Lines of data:
+--
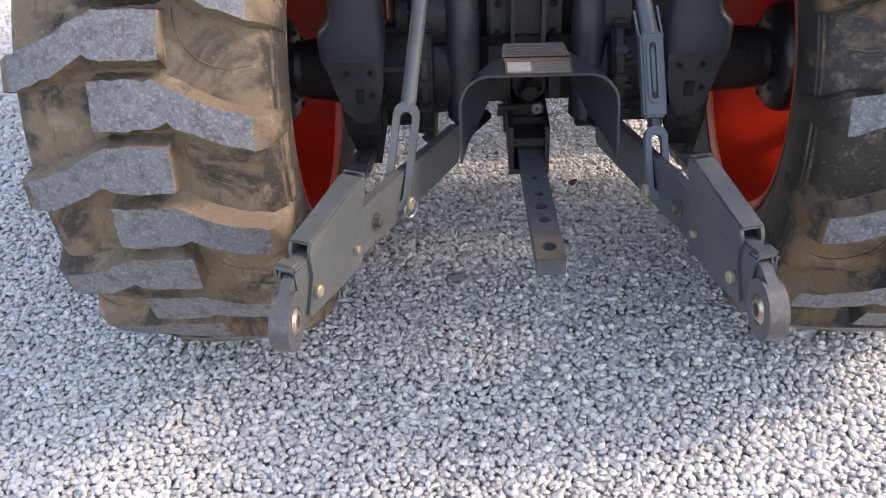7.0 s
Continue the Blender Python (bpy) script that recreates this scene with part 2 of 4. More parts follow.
ROOF = material("grey_shingle", (0.25, 0.25, 0.24), 0.8, 0.0, (0.18, 0.18, 0.18), 8, 0.5, None, 60, 0.3, 0.3, 40)
SLOT = material("grey_vent", (0.16, 0.16, 0.165), 0.6)
PAPER = material("pale_decal", (0.28, 0.28, 0.27), 0.5, 0.0, (0.2, 0.2, 0.195), 30, 0.5, None, 60, 0.3, 0.0)
DECAL_RED = material("faded_red_decal", (0.16, 0.083, 0.064), 0.5, 0.0, (0.12, 0.09, 0.075), 40, 0.6, None, 60, 0.3, 0.0)
DECAL_GREY = material("grey_decal", (0.115, 0.113, 0.108), 0.45, 0.0, (0.085, 0.084, 0.08), 50, 0.5, None, 60, 0.3, 0.0)
LENS_RED = material("red_lamp_lens", (0.7, 0.02, 0.05), 0.15, 0.0, (0.5, 0.015, 0.03), 30, 0.5, None, 60, 0.3, 0.03, 150)
LENS_AMBER = material("amber_lamp_lens", (0.75, 0.15, 0.018), 0.15)
YELLOW = material("yellow_can", (0.16, 0.11, 0.03), 0.5)


# ---------------------------------------------------------------- builders
def finish(bm, name, mats, smooth=0.6):
    bmesh.ops.recalc_face_normals(bm, faces=bm.faces)
    for f in bm.faces:
        f.smooth = True
    for e in bm.edges:
        e.smooth = len(e.link_faces) == 2 and e.calc_face_angle(0) < smooth
    me = bpy.data.meshes.new(name)
    bm.to_mesh(me)
    bm.free()
    for m in (mats if isinstance(mats, (list, tuple)) else [mats]):
        me.materials.append(m)
    return me


def part(name, bm, mats, parent=None, label="", bevel=0.0):
    if bevel:
        sharp = [e for e in bm.edges if len(e.link_faces) == 2 and e.calc_face_angle(0) > 0.6]
        bmesh.ops.bevel(bm, geom=sharp, offset=bevel, segments=2, affect="EDGES", clamp_overlap=True)
    ob = new(name, finish(bm, name, mats))
    if parent is not None:
        ob.parent = parent
    if label:
        ob["label"] = label
    return ob


def add_box(bm, lo, hi, m=None):
    vs = [bm.verts.new((x, y, z)) for z in (lo[2], hi[2]) for x, y in ((lo[0], lo[1]), (hi[0], lo[1]), (hi[0], hi[1]), (lo[0], hi[1]))]
    for q in ((3, 2, 1, 0), (4, 5, 6, 7), (0, 1, 5, 4), (1, 2, 6, 5), (2, 3, 7, 6), (3, 0, 4, 7)):
        bm.faces.new([vs[i] for i in q])
    if m is not None:
        bmesh.ops.transform(bm, matrix=m, verts=vs)
    return bm


def box(lo, hi, m=None):
    return add_box(bmesh.new(), lo, hi, m)


def along(p0, p1, up=(0, 0, 1)):
    """A frame at p0 whose x runs to p1 and whose z is near up."""
    x = (Vector(p1) - Vector(p0)).normalized()
    z = Vector(up)
    z = (z - x * z.dot(x)).normalized()
    y = z.cross(x)
    m = Matrix((x, y, z)).transposed().to_4x4()
    m.translation = Vector(p0)
    return m


def add_lathe(bm, profile, m, seg=24):
    """profile: (distance along x, radius); closed at the ends where the radius is 0."""
    rings = []
    for x, r in profile:
        if r < 1e-6:
            rings.append([bm.verts.new(m @ Vector((x, 0, 0)))])
        else:
            rings.append([bm.verts.new(m @ Vector((x, r * math.cos(a), r * math.sin(a)))) for a in (2 * math.pi * k / seg for k in range(seg))])
    for a, b in zip(rings, rings[1:]):
        for k in range(seg):
            q = []
            for v in (a[k % len(a)], a[(k + 1) % len(a)], b[(k + 1) % len(b)], b[k % len(b)]):
                if v not in q:
                    q.append(v)
            if len(q) > 2:
                bm.faces.new(q)
    return bm


def rod(p0, p1, r, r1=None, seg=16, bm=None, c=0.0):
    """A round bar with chamfered ends."""
    bm = bm or bmesh.new()
    d = (Vector(p1) - Vector(p0)).length
    r1 = r if r1 is None else r1
    c = c or min(0.15 * r, 0.2 * d)
    up = (0, 0, 1) if abs((Vector(p1) - Vector(p0)).normalized().z) < 0.95 else (1, 0, 0)
    return add_lathe(bm, [(0, 0), (0, r - c), (c, r), (d - c, r1), (d, r1 - c), (d, 0)], along(p0, p1, up), seg)


def bolt(p0, p1, r, bm=None):
    """A hexagon head with a washer and a short thread, from the plate at p0 outwards to p1."""
    bm = bm or bmesh.new()
    d = (Vector(p1) - Vector(p0)).length
    up = (0, 0, 1) if abs((Vector(p1) - Vector(p0)).normalized().z) < 0.95 else (1, 0, 0)
    m = along(p0, p1, up)
    add_lathe(bm, [(0, 0), (0, 1.35 * r), (0.18 * d, 1.35 * r), (0.18 * d, 0)], m, 18)
    add_lathe(bm, [(0.18 * d, 0), (0.18 * d, r), (0.75 * d, r), (0.82 * d, 0.85 * r), (0.82 * d, 0)], m, 6)
    add_lathe(bm, [(0.8 * d, 0), (0.8 * d, 0.55 * r), (d, 0.5 * r), (d, 0)], m, 12)
    return bm


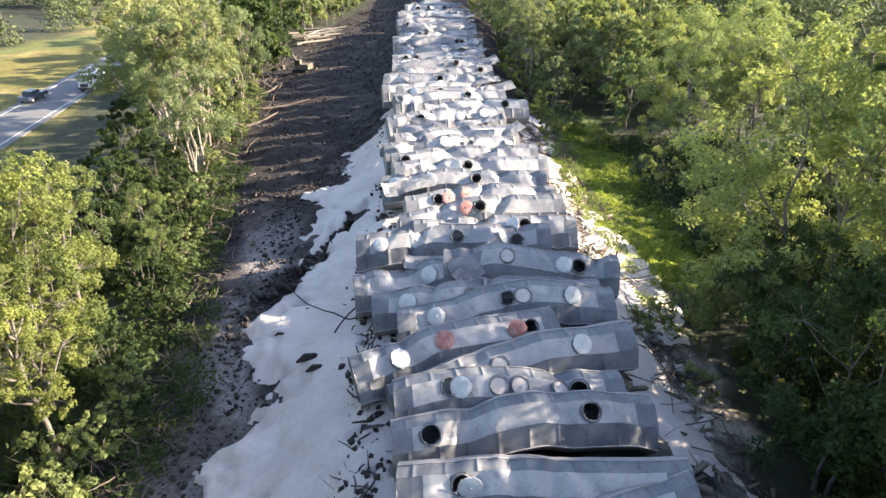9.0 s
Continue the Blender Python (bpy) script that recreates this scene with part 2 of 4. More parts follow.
def vnoise(x, y, seed=0):
    """Smooth value noise on arrays, -1 to 1."""
    xi, yi = np.floor(x).astype(np.int64), np.floor(y).astype(np.int64)
    fx, fy = x - xi, y - yi
    fx, fy = fx * fx * (3 - 2 * fx), fy * fy * (3 - 2 * fy)

    def h(a, b):
        k = (a * 374761393 + b * 668265263 + seed * 974634777) & 0x7FFFFFFF
        k = ((k ^ (k >> 13)) * 1274126177) & 0x7FFFFFFF
        return ((k ^ (k >> 16)) & 0xFFFF) / 32767.5 - 1

    return (h(xi, yi) * (1 - fx) + h(xi + 1, yi) * fx) * (1 - fy) + (h(xi, yi + 1) * (1 - fx) + h(xi + 1, yi + 1) * fx) * fy


def fbm(x, y, seed=0, octaves=4):
    return sum(vnoise(x * 2**k, y * 2**k, seed + k) * 0.5**k for k in range(octaves))


def step(a, b, x):
    t = np.clip((x - a) / (b - a), 0, 1)
    return t * t * (3 - 2 * t)


# ---- the lie of the land ----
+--
» Problem to solve: Except for the pictures, copy the material above exactly.

» Completed exercise:
7.0 s
Continue the Blender Python (bpy) script that recreates this scene with part 2 of 4. More parts follow.
ROOF = material("grey_shingle", (0.25, 0.25, 0.24), 0.8, 0.0, (0.18, 0.18, 0.18), 8, 0.5, None, 60, 0.3, 0.3, 40)
SLOT = material("grey_vent", (0.16, 0.16, 0.165), 0.6)
PAPER = material("pale_decal", (0.28, 0.28, 0.27), 0.5, 0.0, (0.2, 0.2, 0.195), 30, 0.5, None, 60, 0.3, 0.0)
DECAL_RED = material("faded_red_decal", (0.16, 0.083, 0.064), 0.5, 0.0, (0.12, 0.09, 0.075), 40, 0.6, None, 60, 0.3, 0.0)
DECAL_GREY = material("grey_decal", (0.115, 0.113, 0.108), 0.45, 0.0, (0.085, 0.084, 0.08), 50, 0.5, None, 60, 0.3, 0.0)
LENS_RED = material("red_lamp_lens", (0.7, 0.02, 0.05), 0.15, 0.0, (0.5, 0.015, 0.03), 30, 0.5, None, 60, 0.3, 0.03, 150)
LENS_AMBER = material("amber_lamp_lens", (0.75, 0.15, 0.018), 0.15)
YELLOW = material("yellow_can", (0.16, 0.11, 0.03), 0.5)


# ---------------------------------------------------------------- builders
def finish(bm, name, mats, smooth=0.6):
    bmesh.ops.recalc_face_normals(bm, faces=bm.faces)
    for f in bm.faces:
        f.smooth = True
    for e in bm.edges:
        e.smooth = len(e.link_faces) == 2 and e.calc_face_angle(0) < smooth
    me = bpy.data.meshes.new(name)
    bm.to_mesh(me)
    bm.free()
    for m in (mats if isinstance(mats, (list, tuple)) else [mats]):
        me.materials.append(m)
    return me


def part(name, bm, mats, parent=None, label="", bevel=0.0):
    if bevel:
        sharp = [e for e in bm.edges if len(e.link_faces) == 2 and e.calc_face_angle(0) > 0.6]
        bmesh.ops.bevel(bm, geom=sharp, offset=bevel, segments=2, affect="EDGES", clamp_overlap=True)
    ob = new(name, finish(bm, name, mats))
    if parent is not None:
        ob.parent = parent
    if label:
        ob["label"] = label
    return ob


def add_box(bm, lo, hi, m=None):
    vs = [bm.verts.new((x, y, z)) for z in (lo[2], hi[2]) for x, y in ((lo[0], lo[1]), (hi[0], lo[1]), (hi[0], hi[1]), (lo[0], hi[1]))]
    for q in ((3, 2, 1, 0), (4, 5, 6, 7), (0, 1, 5, 4), (1, 2, 6, 5), (2, 3, 7, 6), (3, 0, 4, 7)):
        bm.faces.new([vs[i] for i in q])
    if m is not None:
        bmesh.ops.transform(bm, matrix=m, verts=vs)
    return bm


def box(lo, hi, m=None):
    return add_box(bmesh.new(), lo, hi, m)


def along(p0, p1, up=(0, 0, 1)):
    """A frame at p0 whose x runs to p1 and whose z is near up."""
    x = (Vector(p1) - Vector(p0)).normalized()
    z = Vector(up)
    z = (z - x * z.dot(x)).normalized()
    y = z.cross(x)
    m = Matrix((x, y, z)).transposed().to_4x4()
    m.translation = Vector(p0)
    return m


def add_lathe(bm, profile, m, seg=24):
    """profile: (distance along x, radius); closed at the ends where the radius is 0."""
    rings = []
    for x, r in profile:
        if r < 1e-6:
            rings.append([bm.verts.new(m @ Vector((x, 0, 0)))])
        else:
            rings.append([bm.verts.new(m @ Vector((x, r * math.cos(a), r * math.sin(a)))) for a in (2 * math.pi * k / seg for k in range(seg))])
    for a, b in zip(rings, rings[1:]):
        for k in range(seg):
            q = []
            for v in (a[k % len(a)], a[(k + 1) % len(a)], b[(k + 1) % len(b)], b[k % len(b)]):
                if v not in q:
                    q.append(v)
            if len(q) > 2:
                bm.faces.new(q)
    return bm


def rod(p0, p1, r, r1=None, seg=16, bm=None, c=0.0):
    """A round bar with chamfered ends."""
    bm = bm or bmesh.new()
    d = (Vector(p1) - Vector(p0)).length
    r1 = r if r1 is None else r1
    c = c or min(0.15 * r, 0.2 * d)
    up = (0, 0, 1) if abs((Vector(p1) - Vector(p0)).normalized().z) < 0.95 else (1, 0, 0)
    return add_lathe(bm, [(0, 0), (0, r - c), (c, r), (d - c, r1), (d, r1 - c), (d, 0)], along(p0, p1, up), seg)


def bolt(p0, p1, r, bm=None):
    """A hexagon head with a washer and a short thread, from the plate at p0 outwards to p1."""
    bm = bm or bmesh.new()
    d = (Vector(p1) - Vector(p0)).length
    up = (0, 0, 1) if abs((Vector(p1) - Vector(p0)).normalized().z) < 0.95 else (1, 0, 0)
    m = along(p0, p1, up)
    add_lathe(bm, [(0, 0), (0, 1.35 * r), (0.18 * d, 1.35 * r), (0.18 * d, 0)], m, 18)
    add_lathe(bm, [(0.18 * d, 0), (0.18 * d, r), (0.75 * d, r), (0.82 * d, 0.85 * r), (0.82 * d, 0)], m, 6)
    add_lathe(bm, [(0.8 * d, 0), (0.8 * d, 0.55 * r), (d, 0.5 * r), (d, 0)], m, 12)
    return bm


9.0 s
Continue the Blender Python (bpy) script that recreates this scene with part 2 of 4. More parts follow.
def vnoise(x, y, seed=0):
    """Smooth value noise on arrays, -1 to 1."""
    xi, yi = np.floor(x).astype(np.int64), np.floor(y).astype(np.int64)
    fx, fy = x - xi, y - yi
    fx, fy = fx * fx * (3 - 2 * fx), fy * fy * (3 - 2 * fy)

    def h(a, b):
        k = (a * 374761393 + b * 668265263 + seed * 974634777) & 0x7FFFFFFF
        k = ((k ^ (k >> 13)) * 1274126177) & 0x7FFFFFFF
        return ((k ^ (k >> 16)) & 0xFFFF) / 32767.5 - 1

    return (h(xi, yi) * (1 - fx) + h(xi + 1, yi) * fx) * (1 - fy) + (h(xi, yi + 1) * (1 - fx) + h(xi + 1, yi + 1) * fx) * fy


def fbm(x, y, seed=0, octaves=4):
    return sum(vnoise(x * 2**k, y * 2**k, seed + k) * 0.5**k for k in range(octaves))


def step(a, b, x):
    t = np.clip((x - a) / (b - a), 0, 1)
    return t * t * (3 - 2 * t)


# ---- the lie of the land ----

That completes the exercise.